Buckingham Courthouse was first listed as a census designated place in the 2010 U.S. census.

Historical population
| Census | Pop. | Note | %± |
| 2010 | 133 |  | — |
| 2020 | 129 |  | −3.0% |
U.S. Decennial Census 2010 2020

==Notable people==
- Eugene Allen (July 14, 1919 – March 31, 2010) was a waiter and butler who worked for the White House for 34 years until he retired as the head butler in 1986. Allen's life was the inspiration for the 2013 film The Butler.
- Archibald Austin (1772–1837), born in Buckingham, United States Congressman from Virginia
- Thomas S. Bocock (1815–1891) United States and Confederate States congressman and lawyer, Speaker of the Confederate House of Representatives
- Carter Godwin Woodson (1875–1950), born in Buckingham, was an African American historian, author, journalist, the "Father of Black History," and founder of Black History Month.

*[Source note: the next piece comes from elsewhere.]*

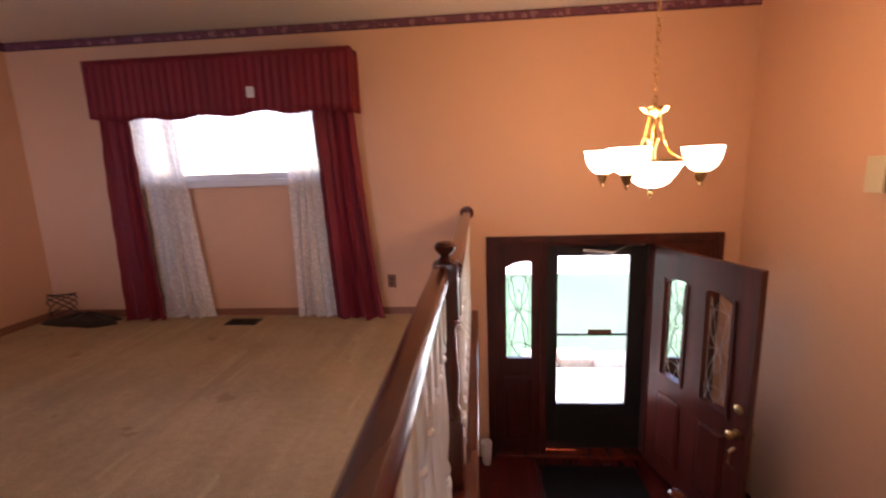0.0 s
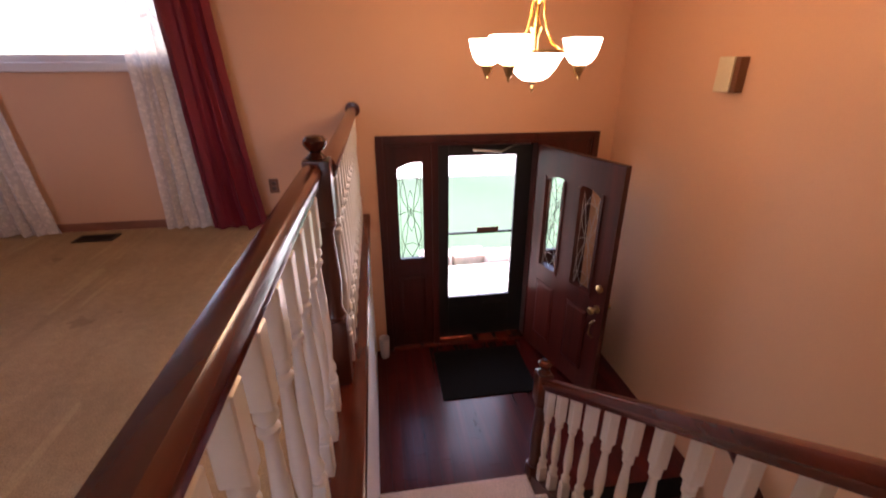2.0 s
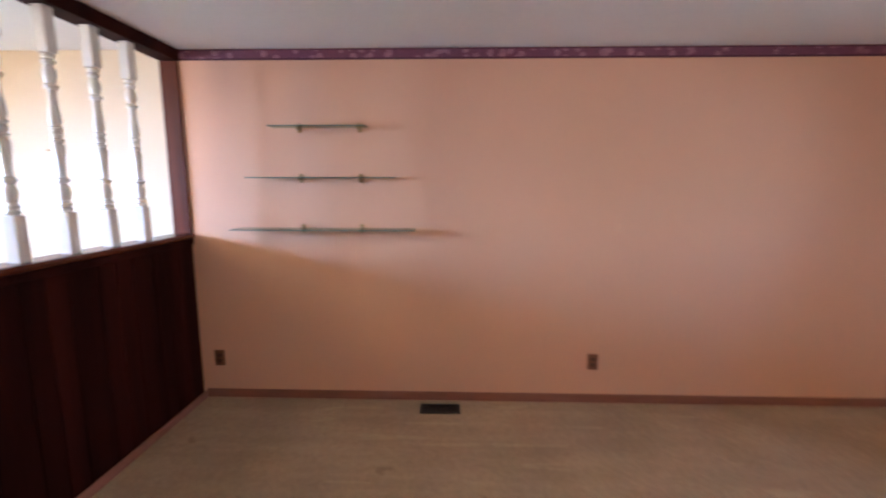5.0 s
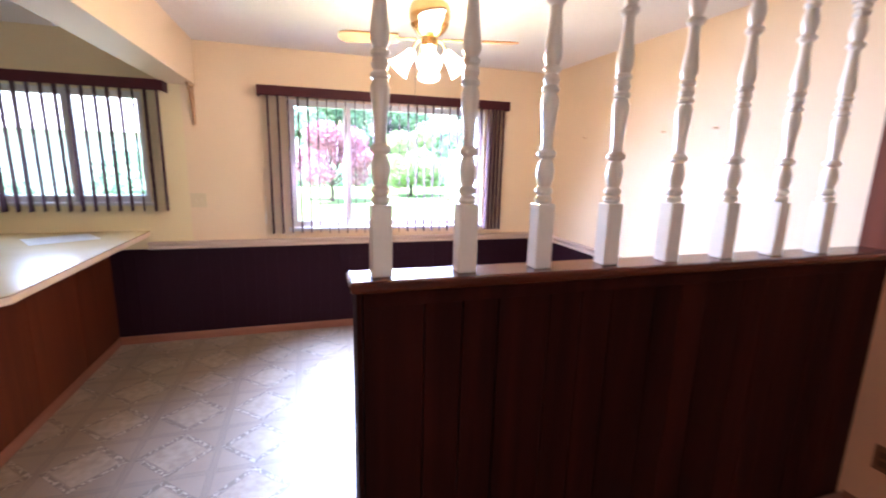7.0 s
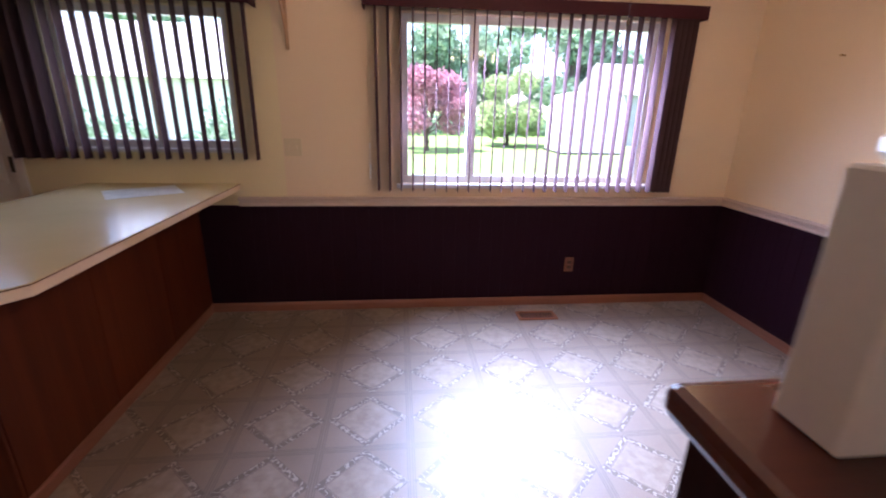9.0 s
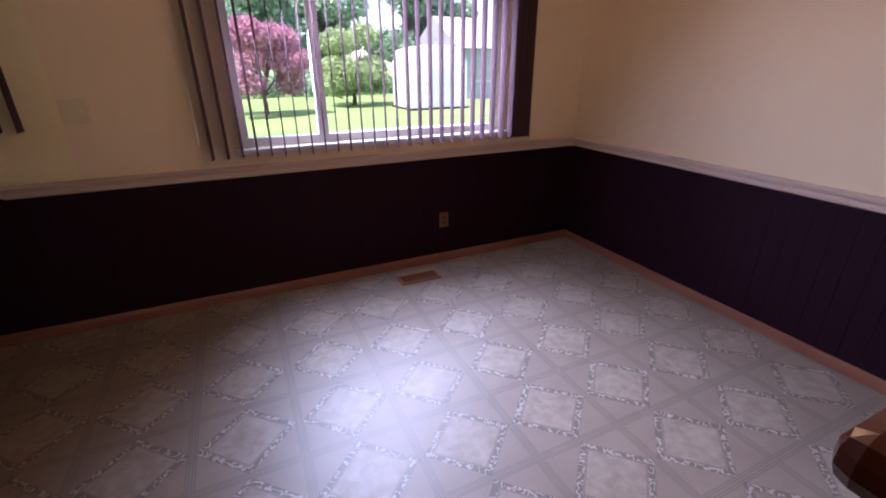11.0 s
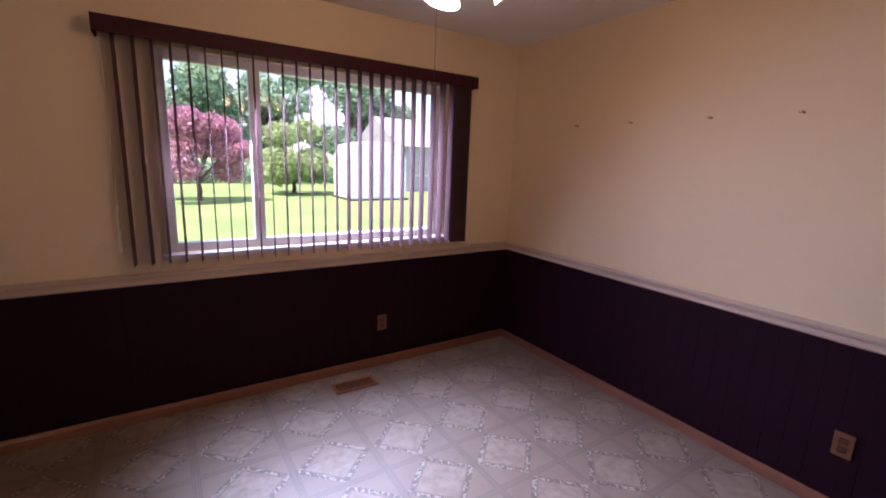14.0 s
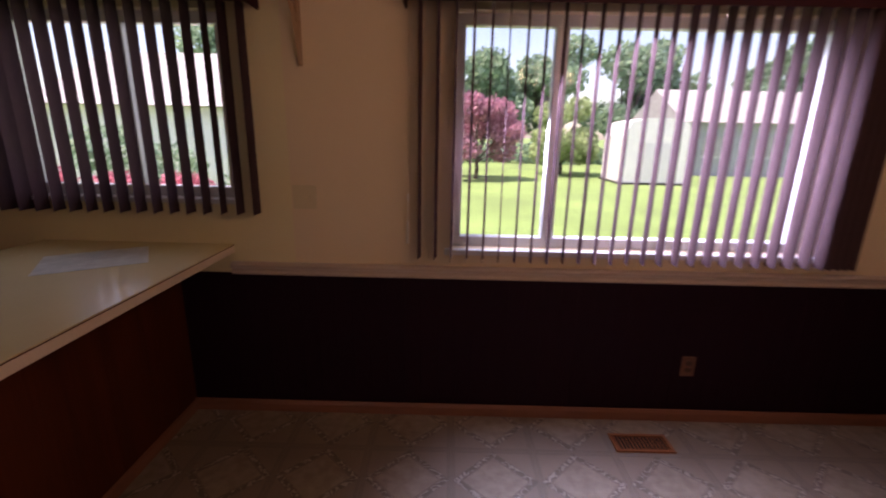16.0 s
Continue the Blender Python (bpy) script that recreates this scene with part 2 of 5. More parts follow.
M_VINYLFRAME = mat("white_vinyl_frame", (0.66, 0.65, 0.66), 0.4, grain=0.01, blotch=0.02)
M_COUNTER = mat("cream_laminate", (0.70, 0.60, 0.36), 0.24, grain=0.03, scale=300, blotch=0.03, coat=0.2)
M_EDGE = mat("cream_laminate_edge", (0.70, 0.58, 0.45), 0.4, grain=0.03, blotch=0.03)
M_VALANCE = mat("plum_valance_board", (0.045, 0.008, 0.013), 0.6, grain=0.1, scale=100, blotch=0.1, spec=0.2)
M_RED = mat("red_curtain_fabric", (0.16, 0.004, 0.012), 0.7, grain=0.18, scale=160, blotch=0.12, blotch_scale=5, bump=0.3, stretch=(1, 1, 0.4))
M_BLACK = mat("black_metal_paint", (0.012, 0.012, 0.012), 0.4, grain=0.1, blotch=0.1)
M_BRASS = mat("polished_brass", (0.75, 0.50, 0.20), 0.22, 1.0, grain=0.03, blotch=0.06)
M_OLDBRASS = mat("dull_brass", (0.42, 0.27, 0.12), 0.35, 1.0, grain=0.08, blotch=0.12)
M_STEEL = mat("brushed_steel", (0.55, 0.54, 0.52), 0.3, 1.0, grain=0.05, blotch=0.05)
M_IVORY = mat("ivory_plastic", (0.62, 0.53, 0.34), 0.4, grain=0.02, blotch=0.02)
M_TANPLATE = mat("tan_plastic", (0.17, 0.068, 0.032), 0.4, grain=0.02, blotch=0.03)
# same lead twice: bright glint painted in here, backlit darkness in M_LEAD
M_CAME = mat("glinting_lead_came", (0.62, 0.60, 0.58), 0.4, grain=0.1, blotch=0.1)
M_LEAD = mat("backlit_lead_came", (0.10, 0.095, 0.09), 0.45, 0.6, grain=0.1, blotch=0.1)
M_SOCKET = mat("brown_socket_plastic", (0.075, 0.03, 0.016), 0.4, grain=0.02, blotch=0.03)
M_DARKVENT = mat("dark_brown_metal", (0.02, 0.014, 0.011), 0.45, grain=0.1, blotch=0.1)
M_VENTWOOD = mat("orange_brown_metal", (0.27, 0.085, 0.026), 0.4, grain=0.1, blotch=0.1)
M_SLOT = mat("black_void", (0.004, 0.004, 0.004), 0.9)
M_MAT = mat("dark_rubber_mat", (0.007, 0.006, 0.006), 0.9, grain=0.3, scale=300, blotch=0.2, bump=0.8, spec=0.1)
M_GLASS = glass_mat("window_glass")
M_SHELFGLASS = glass_mat("shelf_glass", (0.72, 0.86, 0.78), 0.02)
M_SHADE = glow("lit_frosted_shade", (1.0, 0.84, 0.62), 3.0)
# front grass colour carries the cool tint of light through the storm glass
M_FRONTGRASS = mat("glass_tinted_lawn", (0.045, 0.098, 0.052), 0.9, grain=0.35, scale=40, blotch=0.2, blotch_scale=0.4, bump=0.6)
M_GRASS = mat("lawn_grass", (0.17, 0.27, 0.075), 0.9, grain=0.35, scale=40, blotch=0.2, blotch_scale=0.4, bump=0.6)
M_CONCRETE = mat("pale_concrete", (0.52, 0.50, 0.46), 0.9, grain=0.1, scale=60, blotch=0.08, bump=0.3)


def leaf_mat(name, color, through):
    """Leaf cloth: matt faces that let sunlight through, each leaf a little different."""
    m = bpy.data.materials.new(name)
    m.use_nodes = True
    g = Net(m)
    g.n.remove(g.n["Principled BSDF"])
    geo = g.n.new("ShaderNodeNewGeometry")
    rnd_leaf = geo.outputs["Random Per Island"]
    df, tl, mx = g.n.new("ShaderNodeBsdfDiffuse"), g.n.new("ShaderNodeBsdfTranslucent"), g.n.new("ShaderNodeMixShader")
    g.k.new(g.mix(rnd_leaf, tuple(v * 0.6 for v in color), tuple(min(v * 1.5, 0.9) for v in color)), df.inputs[0])
    g.k.new(g.mix(rnd_leaf, tuple(v * 0.7 for v in through), tuple(min(v * 1.4, 0.9) for v in through)), tl.inputs[0])
    mx.inputs[0].default_value = 0.5
    g.k.new(df.outputs[0], mx.inputs[1])
    g.k.new(tl.outputs[0], mx.inputs[2])
    g.k.new(mx.outputs[0], g.n["Material Output"].inputs[0])
    return m


M_LEAF = leaf_mat("tree_leaves", (0.22, 0.33, 0.25), (0.32, 0.44, 0.28))
M_LEAFLIME = leaf_mat("lime_shrub_leaves", (0.33, 0.41, 0.22), (0.42, 0.52, 0.26))
M_LEAFRED = leaf_mat("red_maple_leaves", (0.42, 0.23, 0.28), (0.52, 0.27, 0.34))
M_LEAFPINK = leaf_mat("pink_blossom", (0.62, 0.22, 0.28), (0.60, 0.25, 0.30))
M_BARK = mat("bark", (0.09, 0.065, 0.05), 0.9, grain=0.3, scale=30, blotch=0.2, bump=0.8)


def vinyl_mat():
    """Printed sheet vinyl: a square grid of triple lines, in each square a diamond with a leafy border."""
    m = bpy.data.materials.new("printed_sheet_vinyl")
    m.use_nodes = True
    g = Net(m)
    b = g.n["Principled BSDF"]
    geo, sep = g.n.new("ShaderNodeNewGeometry"), g.n.new("ShaderNodeSeparateXYZ")
    pos = geo.outputs["Position"]
    g.k.new(pos, sep.inputs[0])
    u = g.op("FRACT", g.op("DIVIDE", g.op("ADD", sep.outputs[0], 2.025 + 40 * 0.399), 0.399))
    v = g.op("FRACT", g.op("DIVIDE", g.op("ADD", sep.outputs[1], 1.455 + 40 * 0.385), 0.385))
    au, av = g.op("ABSOLUTE", g.op("SUBTRACT", u, 0.5)), g.op("ABSOLUTE", g.op("SUBTRACT", v, 0.5))
    d = g.op("ADD", au, av)
    e = g.op("SUBTRACT", 0.5, g.op("MAXIMUM", au, av))
    soft = g.noise(pos, 7.0, 5)
    fine = g.noise(pos, 160.0, 3)
    base = g.mix(soft, (0.20, 0.148, 0.11), (0.31, 0.24, 0.185))
    base = g.mix(g.op("MULTIPLY", fine, 0.45), base, (0.14, 0.11, 0.095))
    inside = g.mix(g.op("MULTIPLY_ADD", g.noise(pos, 24.0, 6), 1.3, -0.42), base, (0.42, 0.345, 0.275))
    col = g.mix(g.op("LESS_THAN", d, 0.365), base, inside)
    strip = g.band(d, 0.395, 0.475)
    col = g.mix(g.op("MULTIPLY", strip, 0.75), col, (0.12, 0.09, 0.072))
    leaf = g.op("LESS_THAN", g.cells(pos, 42.0), 0.32)
    vine = g.band(g.noise(pos, 30.0, 1), 0.46, 0.53)
    motif = g.op("MULTIPLY", strip, g.op("MAXIMUM", leaf, vine))
    col = g.mix(g.op("MULTIPLY", motif, 0.72), col, (0.44, 0.375, 0.32))
    lines = 0
    for src, lo, hi in ((d, 0.365, 0.372), (d, 0.388, 0.395), (d, 0.475, 0.482), (e, 0.012, 0.019), (e, 0.035, 0.042)):
        w = g.band(src, lo, hi)
        lines = w if lines == 0 else g.op("MAXIMUM", lines, w)
    col = g.mix(g.op("MULTIPLY", g.band(e, -1, 0.05), 0.14), col, (0.13, 0.098, 0.078))
    col = g.mix(g.op("MULTIPLY", lines, 0.6), col, (0.10, 0.08, 0.07))
    g.k.new(col, b.inputs["Base Color"])
    rough = g.op("MULTIPLY_ADD", soft, 0.14, 0.38)
    b.inputs["Specular IOR Level"].default_value = 0.62
    g.k.new(rough, b.inputs["Roughness"])
    bp = g.n.new("ShaderNodeBump")
    bp.inputs["Strength"].default_value, bp.inputs["Distance"].default_value = 0.22, 0.0015
    relief = g.op("ADD", g.op("MULTIPLY", g.op("SUBTRACT", motif, lines), 0.8), g.op("MULTIPLY", fine, 0.7))
    g.k.new(relief, bp.inputs["Height"])
    g.k.new(bp.outputs[0], b.inputs["Normal"])
    return m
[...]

- Satchidananda Saraswati (December 22, 1922 – August 19, 2002), also known as Sri Swami Satchidananda, born in Tamil Nadu India, was one of the first spiritual teachers to bring yoga to the United States. He founded Integral yoga (Satchidananda) and established its international headquarters in Buckingham. He opened the 1969 Woodstock Festival and his contributions in fields of interfaith education and preventive medicine have been widely recognized and honored internationally.